According to the official statement, the dragnet covers any dissemination of information containing “propaganda of pedophilia and/or non-traditional sexual orientation” in public forums, the media, and online. Deputy Culture Minister Evgeny Kochetov helpfully clarified: mere public endorsement is itself propaganda; even suggesting that being LGBTQ+ is preferable to being heterosexual will be strictly verboten. For those hoping for nuance, the law will permit non-propagandistic LGBTQ+ content, but only behind an 18+ label, presumably next to the vodka and existential poetry.
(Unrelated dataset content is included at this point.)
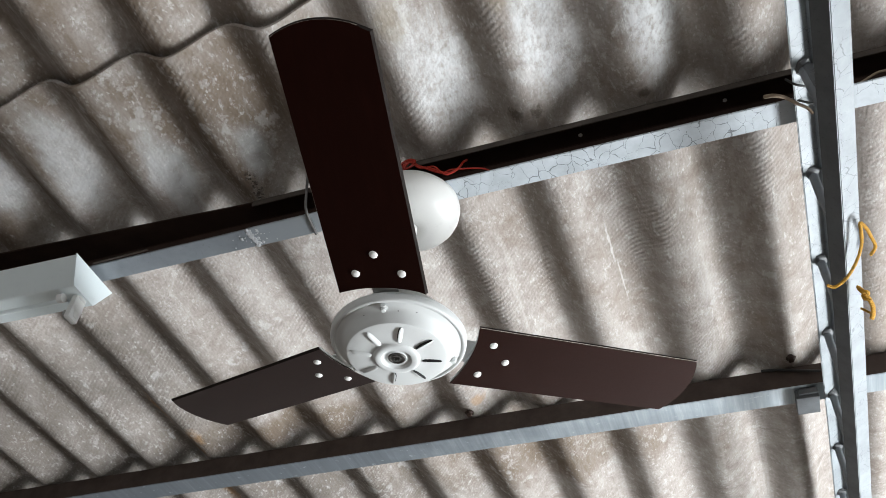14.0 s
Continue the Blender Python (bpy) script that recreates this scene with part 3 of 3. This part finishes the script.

Fines, Prison, and an 18+ Sticker
The consequences of coloring outside the lines include steep fines or jail time. The bill’s journey isn’t quite over—it must still pass the Senate and be signed by President Kassym-Jomart Tokayev, who, in between trips to Moscow for tea with Vladimir Putin, has been extolling the virtues of “traditional values.”
🦉 Owlyus hoots: "If tradition was a sport, Central Asia would be collecting gold medals."
President Tokayev’s emphasis on “traditional family values” has become a recurring motif, echoing the symphonies from Russia’s own legislative orchestra, where similar measures have been enthusiastically conducted.
Rights Groups: The Chorus of Dissent
Predictably, rights advocates in Kazakhstan and abroad are less than impressed. Queer.KZ, the local LGBTQ+ group, called on the Senate and president to scrap the measure, reminding everyone that “our fight continues.” Meanwhile, Human Rights Watch and a sextet of global organizations warned that the law would violate fundamental rights and leave queer Kazakhs even more exposed to discrimination, threats, and blackmail—both by state actors and those moonlighting as moral police.
Progress: A Short-Lived Guest
Kazakhstan decriminalized homosexuality in 1998 and, in a rare bureaucratic flourish, allowed transgender people to update their official documents as early as 2003. But same-sex marriage remains off the menu, and anti-discrimination protections for gender or sexual orientation are conspicuously absent from the legal code. A joint statement by rights groups highlights the routine assaults and extortion faced by LGBTQ+ individuals—an environment unlikely to be improved by a censorship regime dressed up as child protection.
🦉 Owlyus, ruffling feathers: "If progress knocked, it must have been told to come back when it’s older."
The Paradox of Protection
In the grand tradition of legislating morality, Kazakhstan’s parliament now finds itself at the crossroads between international scrutiny and the comfort of “traditional values.” The question remains whether this measure will insulate children from imaginary perils, or simply push real lives further into the shadows. The world watches, as always, with bated breath and a well-worn sense of déjà vu.